Exploring Dephasing of a Solid-State Quantum Emitter via Time- and Temperature- Dependent Hong-Ou-Mandel Experiments

TL;DR

This study investigates how the indistinguishability of photons from a semiconductor quantum dot varies with time and temperature using two-photon interference experiments, revealing non-Markovian noise effects and phonon-induced dephasing.

Contribution

It provides direct, time-resolved insights into the coherence and dephasing mechanisms of quantum emitters at nanosecond scales, advancing understanding of photon indistinguishability.

Findings

TPI visibility decreases with temporal separation and temperature.

Non-Markovian noise from charge-traps explains visibility decay.

Phonon-induced dephasing reduces visibility from 96% at 10K to zero at 40K.

Abstract

We probe the indistinguishability of photons emitted by a semiconductor quantum dot (QD) via time- and temperature- dependent two-photon interference (TPI) experiments.
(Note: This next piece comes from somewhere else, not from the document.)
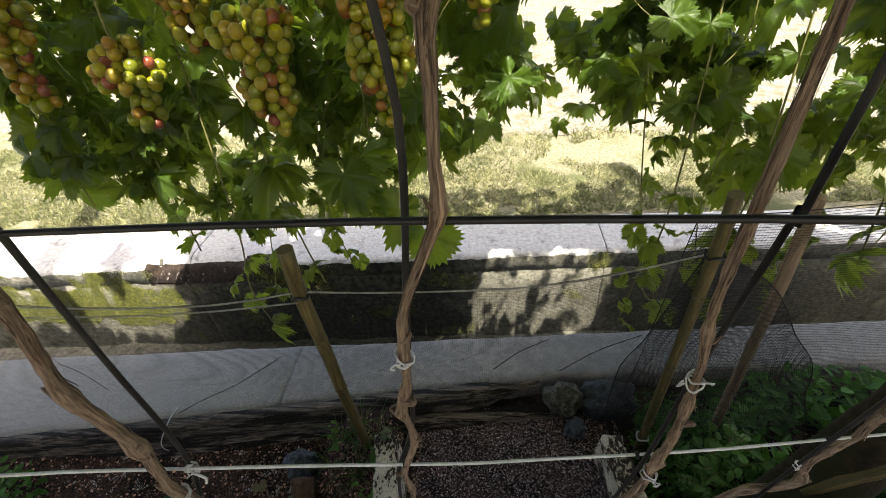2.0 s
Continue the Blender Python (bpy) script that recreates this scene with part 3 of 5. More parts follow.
cane([(-0.08, 0.3, 0.63, 0.0040), (-0.071, 0.295, 0.685, 0.0028), (-0.073, 0.291, 0.742, 0.0027), (-0.063, 0.286, 0.799, 0.0028), (-0.065, 0.283, 0.838, 0.0030), (-0.056, 0.28, 0.873, 0.0030), (-0.049, 0.277, 0.903, 0.0032), (-0.05, 0.274, 0.93, 0.0032), (-0.0495, 0.266, 0.953, 0.0036), (-0.045, 0.258, 0.975, 0.0040), (-0.0375, 0.2505, 1.008, 0.0036), (-0.035, 0.248, 1.036, 0.0032), (-0.032, 0.247, 1.06, 0.0030), (-0.0215, 0.247, 1.087, 0.0030), (-0.013, 0.247, 1.11, 0.0030), (-0.013, 0.247, 1.128, 0.0030), (-0.012, 0.247, 1.152, 0.0031), (-0.012, 0.247, 1.17, 0.0034), (-0.007, 0.247, 1.184, 0.0030), (0.001, 0.247, 1.2, 0.0028), (0.0105, 0.247, 1.212, 0.0028), (0.03, 0.247, 1.236, 0.0028), (0.08, 0.247, 1.3, 0.0028), (0.25, 0.25, 1.6, 0.0028)],
     nodes=(0.70, 0.745, 0.81, 0.905, 0.955, 1.04, 1.11, 1.175), stubs=[(-0.05, 0.277, 0.905, 0.009, -0.003, 0.003, 0.0026), (-0.065, 0.283, 0.84, -0.008, -0.003, 0.002, 0.0024), (-0.05, 0.268, 0.955, -0.008, -0.003, 0.003, 0.003), (-0.012, 0.247, 1.172, -0.005, -0.003, 0.002, 0.003), (-0.042, 0.254, 0.985, 0.008, -0.004, 0.003, 0.004)])
cane([(0.101, 0.325, 0.61, 0.0049), (0.104, 0.315, 0.684, 0.0038), (0.117, 0.309, 0.724, 0.0038), (0.123, 0.304, 0.763, 0.0041), (0.127, 0.299, 0.8, 0.0043), (0.1258, 0.294, 0.835, 0.0044), (0.125, 0.29, 0.864, 0.0044), (0.1255, 0.286, 0.9, 0.0041), (0.122, 0.281, 0.942, 0.0035), (0.117, 0.276, 0.975, 0.0031), (0.113, 0.272, 1, 0.0031), (0.106, 0.268, 1.03, 0.0030), (0.102, 0.264, 1.06, 0.0030), (0.097, 0.256, 1.15, 0.0030), (0.09, 0.25, 1.4, 0.0030), (0.08, 0.25, 1.9, 0.0030)],
     nodes=(0.69, 0.727, 0.765, 0.86, 0.95, 1.02), stubs=[(0.105, 0.313, 0.69, -0.011, -0.003, 0.005, 0.003), (0.124, 0.283, 0.925, 0.009, -0.003, 0.004, 0.003)])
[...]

An increase in temporal-separation between consecutive photon emission events, reveals a decrease in TPI visibility on a nanosecond timescale, theoretically described by a non-Markovian noise process in agreement with fluctuating charge-traps in the QD's vicinity. Phonon-induced pure dephasing results in a decrease in TPI visibility from $(96\pm4)\,$\% at 10\,K to a vanishing visibility at 40\,K. In contrast to Michelson-type measurements, our experiments provide direct access to the time-dependent coherence of a quantum emitter at a nanosecond timescale.